With n = 10^5, a linear scan is easily fast enough within 2 seconds. Memory usage is tiny since we store only the bridge array and one accumulator.

Test Cases

# helper: run solution on input string, return output string
import sys
import io

def solve():
    input = sys.stdin.readline

    n = int(input())
    a = list(map(int, input().split()))

    ans = sum(a)

    for i in range(n - 2):
        ans += min(a[i], a[i + 1])

    print(ans)

def run(inp: str) -> str:
    backup_stdin = sys.stdin
    backup_stdout = sys.stdout

    sys.stdin = io.StringIO(inp)
    sys.stdout = io.StringIO()

    solve()

    out = sys.stdout.getvalue()

    sys.stdin = backup_stdin
    sys.stdout = backup_stdout

    return out

# provided sample
assert run("5\n2 1 2 1\n") == "9\n", "sample 1"

# minimum size
assert run("2\n1\n") == "1\n", "minimum case"

# very large value
assert run("2\n1000000000\n") == "1000000000\n", "large single bridge"

# all equal
assert run("5\n3 3 3 3\n") == "15\n", "uniform bridges"

# alternating strengths
assert run("6\n1 5 1 5 1\n") == "17\n", "alternating capacities"

# increasing sequence
assert run("5\n1 2 3 4\n") == "16\n", "increasing bridges"

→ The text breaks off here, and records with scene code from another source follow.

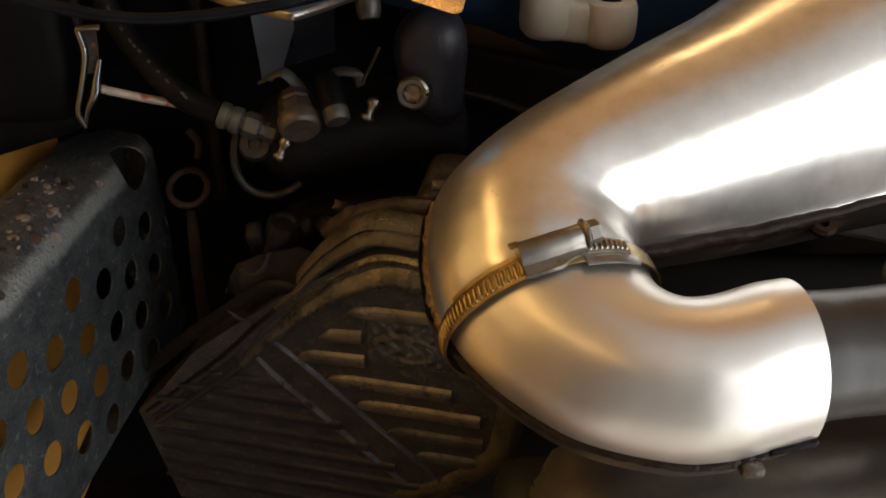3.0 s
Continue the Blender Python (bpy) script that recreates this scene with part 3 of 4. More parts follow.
# worm housing: a barrel over the screw, with a flat skirt folded round the band
ha, hb = on_clamp(1.892, 0.0040, -0.0046), on_clamp(1.378, 0.0046, -0.0050)
way = (hb - ha).normalized()
L = (hb - ha).length
side = (on_clamp(1.55, 0, 0.01) - on_clamp(1.55, 0, 0)).normalized()
side = (side - way * side.dot(way)).normalized()
nor = side.cross(way).normalized()
if nor.dot(PN) < 0:
    nor = -nor
house = bmesh.new()
rings = []
HP = [(-0.0046, -0.0046), (-0.0049, -0.0006)] + [(0.0049 * math.cos(radians(a)), 0.0049 * math.sin(radians(a)) - 0.0004) for a in range(168, 0, -14)] + [(0.0056, -0.0009), (0.0075, -0.0013), (0.0100, -0.0015), (0.0104, -0.0034)]
for s in (0.0, 0.04, 0.55, 0.75, 0.97, 1.0):
    ring = []
    k_in = 0.94 if s in (0.0, 1.0) else 1.0
    trim = 1.0 if s < 0.6 else 0.62 if s < 0.8 else 0.5
    for a, b in HP:
        if a > 0.005:
            a = 0.005 + (a - 0.005) * trim
        ring.append(house.verts.new(ha + way * (L * s) + side * a * k_in + nor * b * k_in))
    rings.append(ring)
for A, B in zip(rings, rings[1:]):
    for k in range(len(HP)):
        house.faces.new((A[k], A[(k + 1) % len(HP)], B[(k + 1) % len(HP)], B[k]))
house.faces.new(rings[0])
house.faces.new(rings[-1][::-1])
hob = part("screw_housing", house, M_HOUSING, clamp, "pressed steel worm housing", smooth=50)
part("stamp_mark", sweep([ha + way * (L * 0.52) + side * 0.0070 - nor * 0.0012, ha + way * (L * 0.54) + side * 0.0090 - nor * 0.0016], 0.0006, 6), M_GOLD, hob)
part("screw_collar", lathe([(0, 0), (0.0052, 0), (0.0062, 0.0007), (0.0064, 0.0014), (0.0060, 0.0022), (0.0050, 0.0028), (0, 0.0028)], 28, aim(hb - nor * 0.0002, way)), M_HOUSING, clamp, "round screw collar")
part("screw_head", lathe([(0, 0), (0.0044, 0), (0.0050, 0.0006), (0.0050, 0.0042), (0.0044, 0.0052), (0.0034, 0.0052), (0.0030, 0.0036), (0, 0.0036)], 6, aim(hb - nor * 0.0006 + way * 0.0024, way)), M_HOUSING, clamp, "hexagon screw head", smooth=20)
part("housing_tab", block((0.0042, 0.0036, 0.0014), Matrix.Translation(ha - side * 0.0034 + nor * 0.0018 - way * 0.0004) @ way.to_track_quat("X", "Z").to_matrix().to_4x4(), 0.0005), M_GOLD, clamp)

# ---- sleeve, canister and spring on the engine side of the elbow ----
sleeve = thing("rubber_sleeve", "dark grey rubber sleeve joining elbow and canister", "hose")
ax = [(0.024, -0.0585, 0.0275), (0.060, -0.0540, 0.0278), (0.072, -0.0528, 0.0272), (0.085, -0.0515, 0.0270), (0.102, -0.0502, 0.0276)]
part("tube", sweep(glide([tuple(flat(a, b, -0.003)) for a, b, r in ax], 4), [float(r[0]) for r in glide([(r,) for *_, r in ax], 4)], 40, wobble=0.0003), M_HOSEBAND, sleeve)
part("ridge", sweep([flat(0.0985 + k * 0.001, -0.0505, -0.003) for k in range(6)], [0.0272, 0.0284, 0.0290, 0.0290, 0.0282, 0.0270], 48, wobble=0.0014), M_SEAL, sleeve, "torn dark rubber rim")
canister = thing("canister", "brown painted round canister with scuffed rusty paint", "canister")
cx = [(0.1005, 0.0284), (0.125, 0.0305), (0.140, 0.037), (0.155, 0.043), (0.172, 0.046), (0.190, 0.046), (0.30, 0.046), (0.305, 0.042)]


def can_axis(u):
    """The canister's axis: it sinks away to the back as it runs from the sleeve."""
    k = 0.22 * ((u - 0.109) / 0.19) ** 1.3 if u > 0.109 else 0.0
    p = flat(u, -0.0500 + (u - 0.109) * 0.02, -0.003)
    return p + (p - V(0.0, 0.0, 1.10)) * k, 1 + k


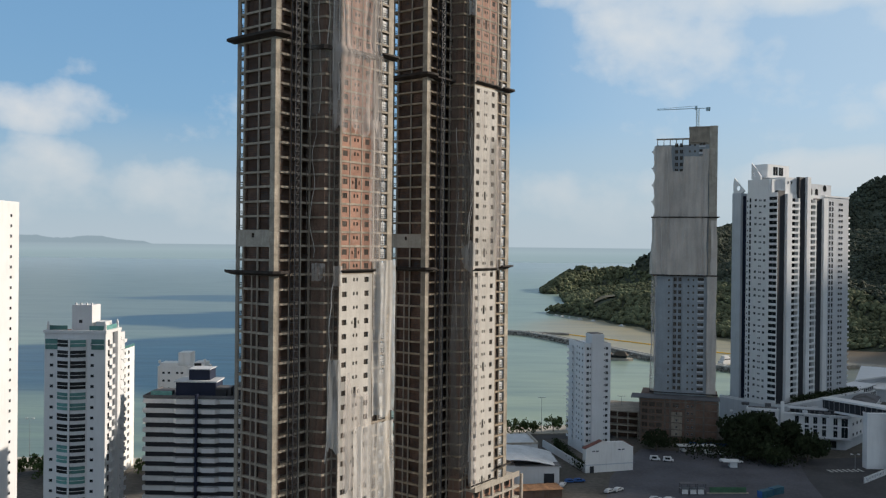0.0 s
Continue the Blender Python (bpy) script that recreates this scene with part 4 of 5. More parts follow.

Test input	Expected output	What it validates
`2 / 1`	`1`	Smallest valid graph
`2 / 1000000000`	`1000000000`	Large integer handling
`5 / 3 3 3 3`	`15`	Symmetric structure
`6 / 1 5 1 5 1`	`17`	Repeated bottlenecks
`5 / 1 2 3 4`	`16`	Monotone capacities

Edge Cases

Consider again:

3
1 100

The algorithm computes:

$$1 + 100 + \min(1, 100) = 102$$

The extra 1 comes from one possible backtrack through the weak bridge before it collapses. After that, the strong bridge can still be used many more times. A naive strategy that treats the weak bridge as usable only once would miss this.

Now examine:

4
1 1 1

The computation is:

$$1 + 1 + 1 + \min(1,1) + \min(1,1) = 5$$

An optimal traversal indeed exists with five crossings. The algorithm correctly captures that every adjacent pair permits one additional alternation.

Finally:

2
1000000000

The formula gives exactly:

$$1000000000$$

There are no adjacent pairs, so no extra contribution exists. The algorithm naturally handles the boundary case where the graph contains only one bridge.